WHAT TO DO:
Each line from the start of the records below through the line that contains "ydoor = y1 - 0.92" should be printed exactly. Pictures are omitted.

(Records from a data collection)
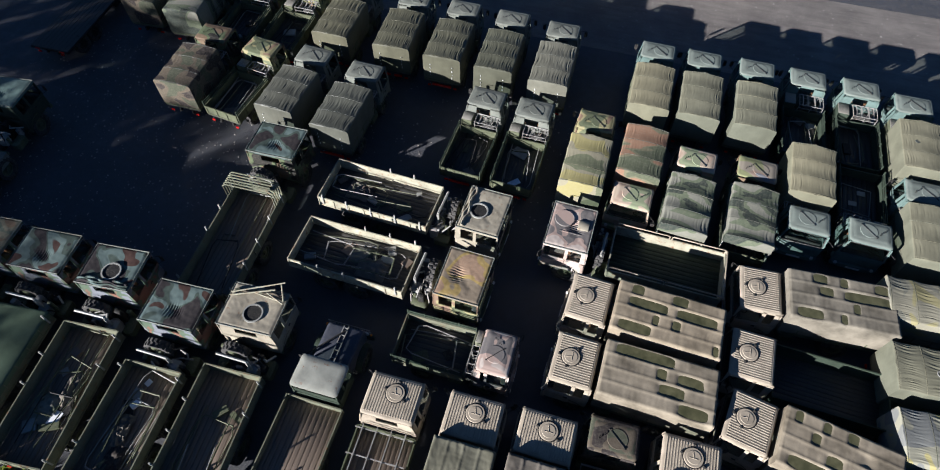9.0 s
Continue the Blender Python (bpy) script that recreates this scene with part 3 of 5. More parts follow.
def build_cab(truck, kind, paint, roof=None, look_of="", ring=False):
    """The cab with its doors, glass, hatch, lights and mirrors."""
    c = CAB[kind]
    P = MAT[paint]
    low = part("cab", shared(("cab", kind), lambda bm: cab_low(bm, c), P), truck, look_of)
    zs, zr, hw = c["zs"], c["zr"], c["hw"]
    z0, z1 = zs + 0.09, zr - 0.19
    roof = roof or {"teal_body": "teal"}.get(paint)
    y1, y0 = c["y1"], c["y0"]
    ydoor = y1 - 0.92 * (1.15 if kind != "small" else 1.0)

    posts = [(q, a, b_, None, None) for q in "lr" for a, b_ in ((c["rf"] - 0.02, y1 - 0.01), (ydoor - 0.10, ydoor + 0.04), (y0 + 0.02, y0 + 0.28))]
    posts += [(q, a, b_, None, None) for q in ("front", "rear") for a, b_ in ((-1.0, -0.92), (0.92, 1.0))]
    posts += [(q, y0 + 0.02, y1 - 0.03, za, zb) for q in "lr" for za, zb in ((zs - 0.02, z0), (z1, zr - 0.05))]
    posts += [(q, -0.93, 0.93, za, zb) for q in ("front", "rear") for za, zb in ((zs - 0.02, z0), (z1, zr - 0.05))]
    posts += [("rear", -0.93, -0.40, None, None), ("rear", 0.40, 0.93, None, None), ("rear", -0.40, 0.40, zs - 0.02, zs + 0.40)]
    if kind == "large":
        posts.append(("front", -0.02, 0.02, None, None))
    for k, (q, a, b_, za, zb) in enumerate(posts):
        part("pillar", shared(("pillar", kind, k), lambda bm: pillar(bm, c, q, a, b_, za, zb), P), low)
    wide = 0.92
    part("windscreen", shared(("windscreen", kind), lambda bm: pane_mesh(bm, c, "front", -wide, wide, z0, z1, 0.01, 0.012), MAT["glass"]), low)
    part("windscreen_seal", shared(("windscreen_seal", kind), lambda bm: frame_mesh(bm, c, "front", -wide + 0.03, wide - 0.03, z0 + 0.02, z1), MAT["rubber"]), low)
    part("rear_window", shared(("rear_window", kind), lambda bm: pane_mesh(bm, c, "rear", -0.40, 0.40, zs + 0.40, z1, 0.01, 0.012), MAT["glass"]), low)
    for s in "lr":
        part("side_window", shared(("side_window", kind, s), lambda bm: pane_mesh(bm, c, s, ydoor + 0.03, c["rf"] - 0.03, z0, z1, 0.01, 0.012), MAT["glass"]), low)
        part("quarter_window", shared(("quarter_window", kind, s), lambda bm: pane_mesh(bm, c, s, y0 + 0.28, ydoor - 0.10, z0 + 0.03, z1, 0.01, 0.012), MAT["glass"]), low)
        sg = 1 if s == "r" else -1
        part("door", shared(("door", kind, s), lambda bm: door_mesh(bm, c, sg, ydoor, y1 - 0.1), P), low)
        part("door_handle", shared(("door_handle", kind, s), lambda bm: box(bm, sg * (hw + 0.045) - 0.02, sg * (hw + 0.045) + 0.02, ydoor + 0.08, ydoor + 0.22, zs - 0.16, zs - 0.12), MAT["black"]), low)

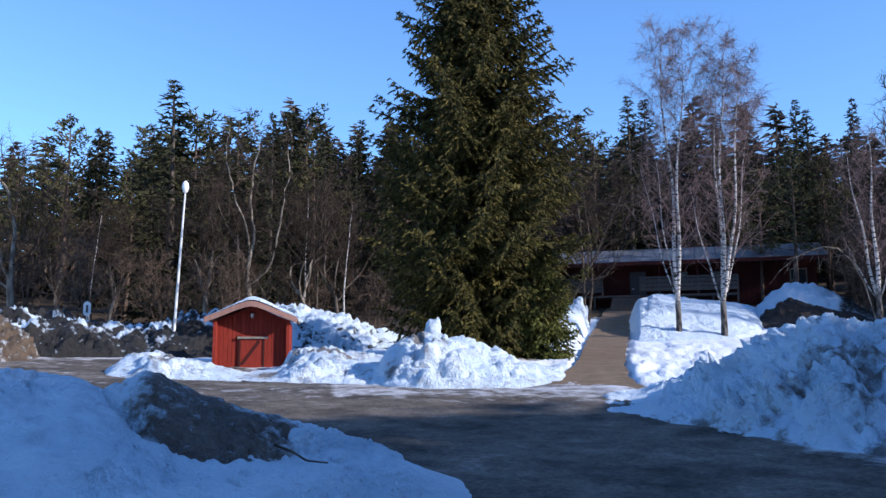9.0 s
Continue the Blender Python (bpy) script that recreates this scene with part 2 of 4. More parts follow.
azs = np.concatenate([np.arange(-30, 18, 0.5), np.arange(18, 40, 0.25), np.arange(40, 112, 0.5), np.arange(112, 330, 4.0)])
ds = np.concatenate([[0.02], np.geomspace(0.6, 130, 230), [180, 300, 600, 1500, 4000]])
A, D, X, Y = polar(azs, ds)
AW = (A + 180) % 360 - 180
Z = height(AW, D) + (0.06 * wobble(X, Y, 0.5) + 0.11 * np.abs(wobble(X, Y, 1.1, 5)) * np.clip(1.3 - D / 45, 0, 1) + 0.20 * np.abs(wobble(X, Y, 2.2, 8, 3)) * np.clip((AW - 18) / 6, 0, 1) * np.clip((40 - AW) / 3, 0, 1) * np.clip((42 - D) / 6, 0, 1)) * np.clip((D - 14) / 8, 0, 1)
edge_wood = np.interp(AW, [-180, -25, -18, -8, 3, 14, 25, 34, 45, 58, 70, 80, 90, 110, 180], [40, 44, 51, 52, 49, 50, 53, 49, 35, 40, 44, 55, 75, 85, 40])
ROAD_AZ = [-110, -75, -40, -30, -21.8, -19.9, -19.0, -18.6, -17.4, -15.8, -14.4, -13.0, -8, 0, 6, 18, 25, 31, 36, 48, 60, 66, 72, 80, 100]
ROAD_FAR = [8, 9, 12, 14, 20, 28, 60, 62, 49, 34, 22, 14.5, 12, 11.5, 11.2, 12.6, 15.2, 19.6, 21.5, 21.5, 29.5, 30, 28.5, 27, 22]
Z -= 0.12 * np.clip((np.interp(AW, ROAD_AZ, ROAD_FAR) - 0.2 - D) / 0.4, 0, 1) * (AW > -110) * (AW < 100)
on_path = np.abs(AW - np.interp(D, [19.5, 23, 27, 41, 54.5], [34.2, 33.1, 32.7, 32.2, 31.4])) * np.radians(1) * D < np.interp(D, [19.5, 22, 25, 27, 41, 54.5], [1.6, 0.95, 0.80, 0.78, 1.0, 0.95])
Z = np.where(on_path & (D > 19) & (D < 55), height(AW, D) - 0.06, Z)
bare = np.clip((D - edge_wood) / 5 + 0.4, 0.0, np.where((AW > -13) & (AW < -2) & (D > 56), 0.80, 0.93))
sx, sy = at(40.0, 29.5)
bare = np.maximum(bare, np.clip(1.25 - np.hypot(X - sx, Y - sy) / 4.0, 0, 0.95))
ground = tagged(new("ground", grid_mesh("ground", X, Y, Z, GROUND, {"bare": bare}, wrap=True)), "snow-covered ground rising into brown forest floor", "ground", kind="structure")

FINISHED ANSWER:
9.0 s
Continue the Blender Python (bpy) script that recreates this scene with part 3 of 5. More parts follow.
def build_cab(truck, kind, paint, roof=None, look_of="", ring=False):
    """The cab with its doors, glass, hatch, lights and mirrors."""
    c = CAB[kind]
    P = MAT[paint]
    low = part("cab", shared(("cab", kind), lambda bm: cab_low(bm, c), P), truck, look_of)
    zs, zr, hw = c["zs"], c["zr"], c["hw"]
    z0, z1 = zs + 0.09, zr - 0.19
    roof = roof or {"teal_body": "teal"}.get(paint)
    y1, y0 = c["y1"], c["y0"]
    ydoor = y1 - 0.92 * (1.15 if kind != "small" else 1.0)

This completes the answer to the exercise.